Volkswagen AG is unwrapping not just new models at the Frankfurt car show, but also a tweaked logo as the world’s biggest carmaker ushers in the electric era.
Little-changed since World War II, the new VW emblem will be uncovered atop its headquarters in Wolfsburg on Monday. Then later in Frankfurt, the manufacturer will unveil the VW brand’s electric-powered ID.3, the first model in an unprecedented $33 billion push to make battery-powered vehicles for the masses.
The twin steps — both heavy with symbolism — reflect the high stakes involved in Volkswagen’s ambitions of becoming the world’s electric-car leader just four years after the diesel-cheating scandal plunged it into the worst crisis in its history. The carmaker aims for ID.3 hatchback to become a trendsetter and take on similar status as its iconic Beetle.
“VW’s bold electric vehicle plans scare this analyst given their huge near-term costs and uncertain demand,” Max Warburton, a London-based analyst with Sanford C. Bernstein, said in a note. Former patriarch Ferdinand Piech, who died two weeks ago, “would have argued that expensive investments in new technology tend to pay off in the very long-run.”
If things work out as planned, the ID.3’s technical underpinnings, dubbed MEB, are set to emerge as a new industrial standard for battery-powered cars, which would give Volkswagen economies of scale that rivals would struggle to match. U.S. peer Ford Motor Co. has already agreed to use the technology for a high-volume car in Europe and is considering adding a second model.
But if consumers remain on the fence about the cars because of range, charging and cost concerns, VW could find itself stuck with sunk costs, redundant factories and excess workers.
The time for VW’s effort to reinvent itself is hardly favorable. A decade of almost uninterrupted growth for the industry — fueled mainly by China — has come to a grinding halt. Global demand for new vehicles contracted last year. The trade war between U.S. and China and uncertainty over Brexit is serving up yet more challenges.

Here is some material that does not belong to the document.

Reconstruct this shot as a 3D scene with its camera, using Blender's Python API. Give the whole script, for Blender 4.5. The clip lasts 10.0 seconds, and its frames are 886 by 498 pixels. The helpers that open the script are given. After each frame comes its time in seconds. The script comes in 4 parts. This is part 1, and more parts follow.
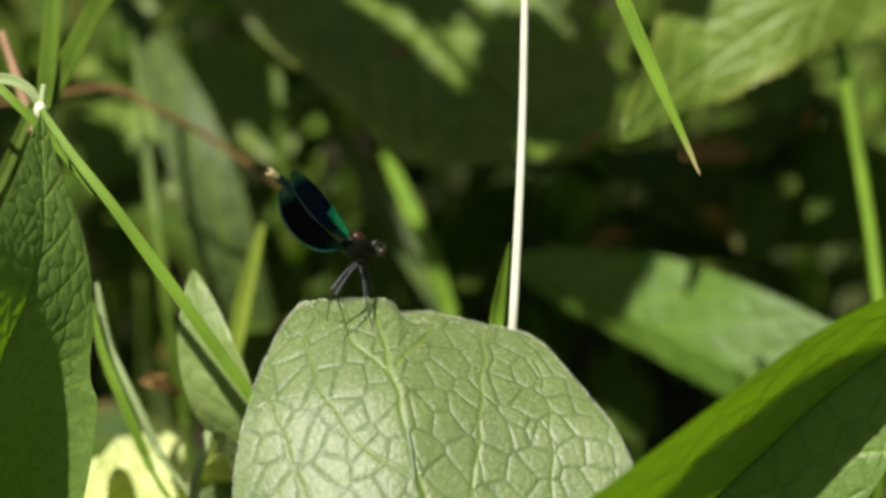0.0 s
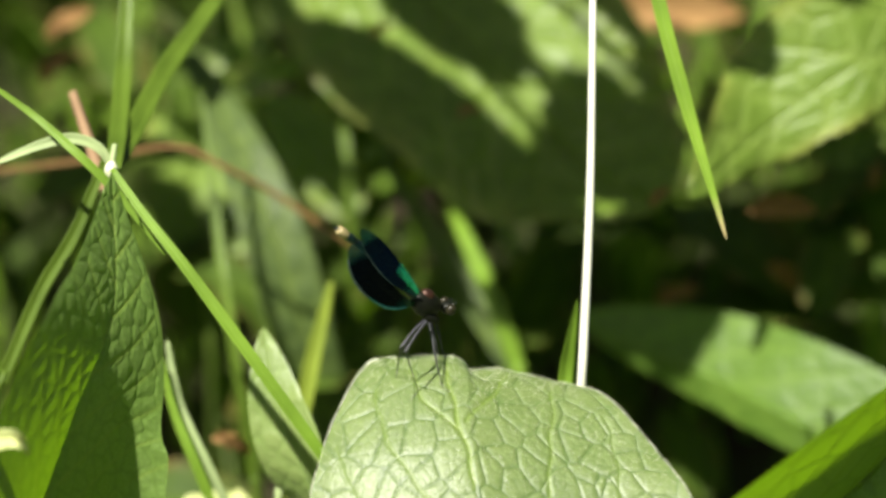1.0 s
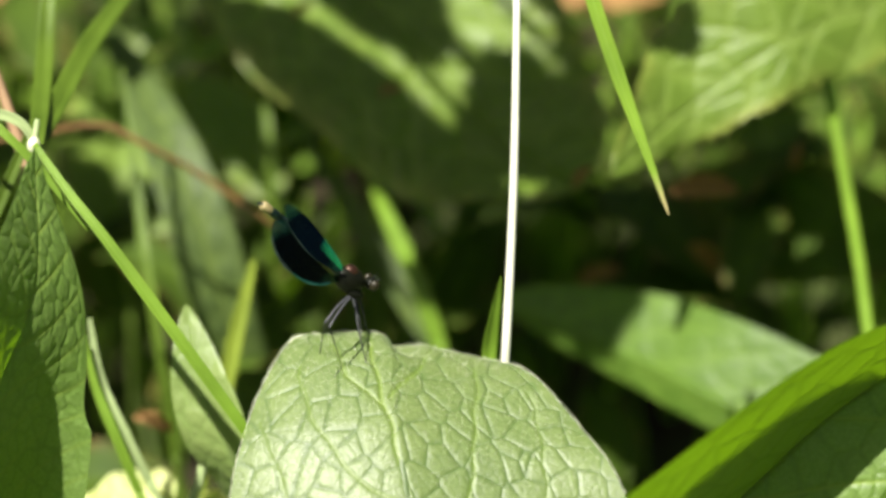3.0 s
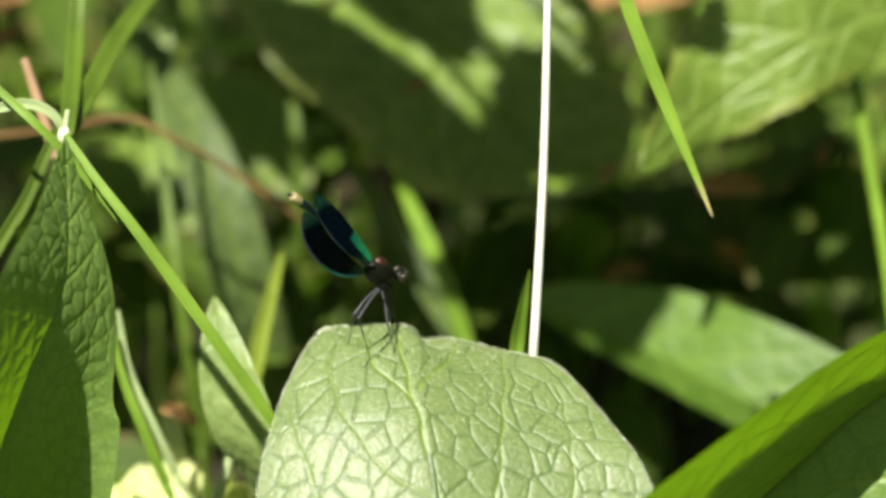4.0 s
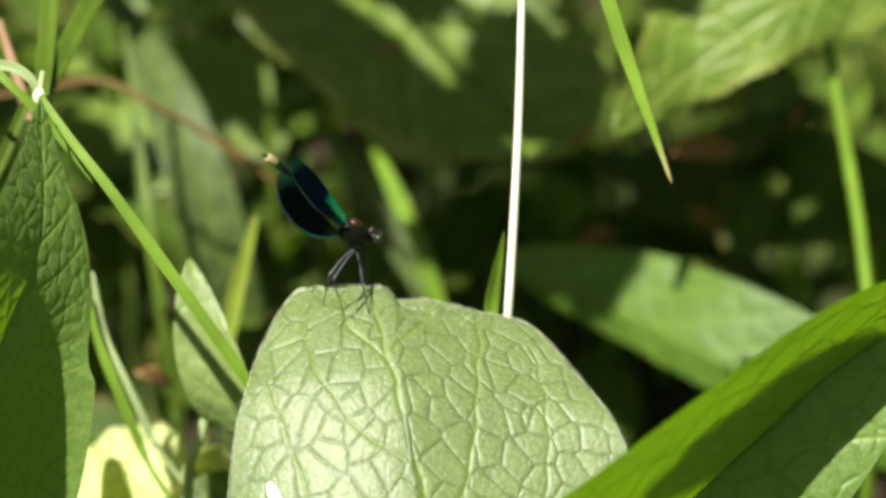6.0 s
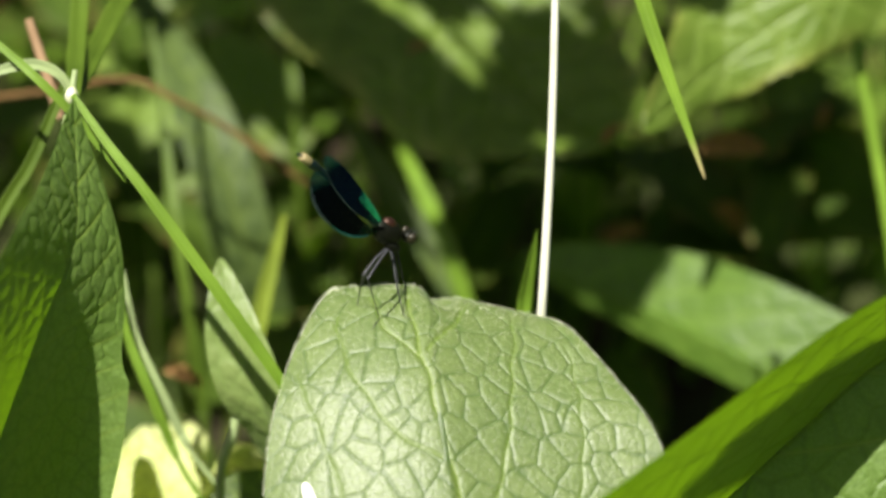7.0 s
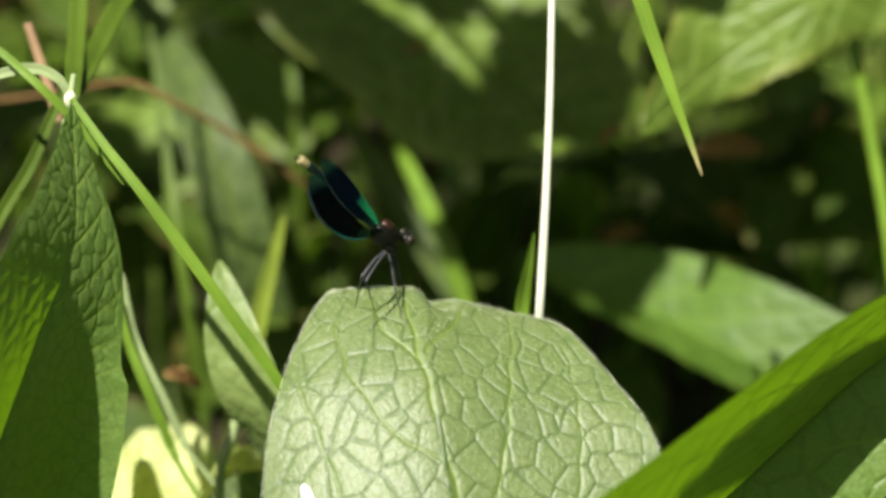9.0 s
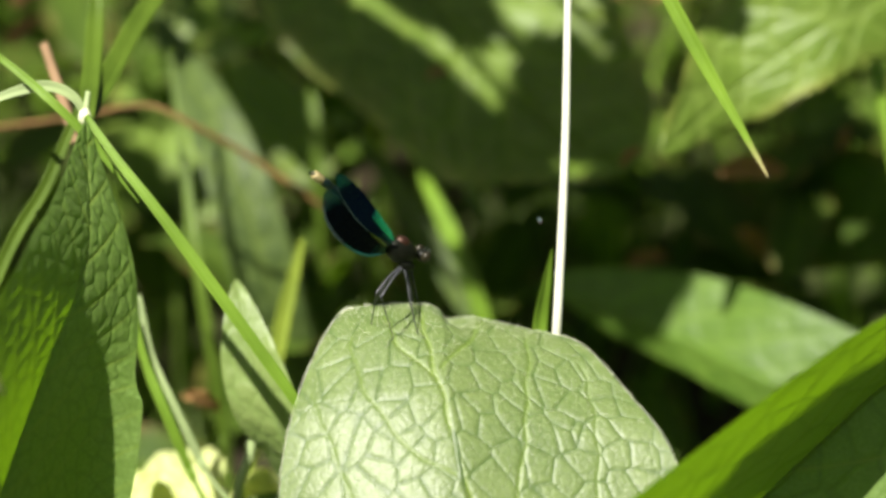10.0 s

VW is tapping the brakes already, even as it still generates vast amounts of cash and profits. The manufacturer has scaled down production plans by some 450,000 cars for this year and has pledged to lower output further if necessary. VW’s cut roughly equals the annual output of one its 122 factories worldwide and exceeds Tesla Inc.’s delivery target for 2019 of between 360,000 and 400,000 cars.
Separately, the German giant started to make gradual progress toward untangling its unwieldy corporate structure. It regrouped its car brands to focus on luxury cars and mass-market vehicles and after some back-and-forth eventually completed a public listing of trucks unit Traton SE earlier this year.
In May, VW announced plans to review strategic options including a possible sale of the industrial machinery units Renk AG and MAN Energy Solutions. Analysts have urged VW to consider deeper changes including an initial public offering of the high-margin Porsche brand to unlock value. The sports car unit, VW group’s most profitable division, will show off the electric Taycan at the Frankfurt auto show after unveiling it last week.
Despite these efforts, investors are doubting VW and other carmakers’ ability to master the technological shift toward electric and self-driving cars. Chief Executive Officer Herbert Diess has stressed the importance of reviving VW’s weak market value to help bolster the company’s case for acquisitions and partnerships.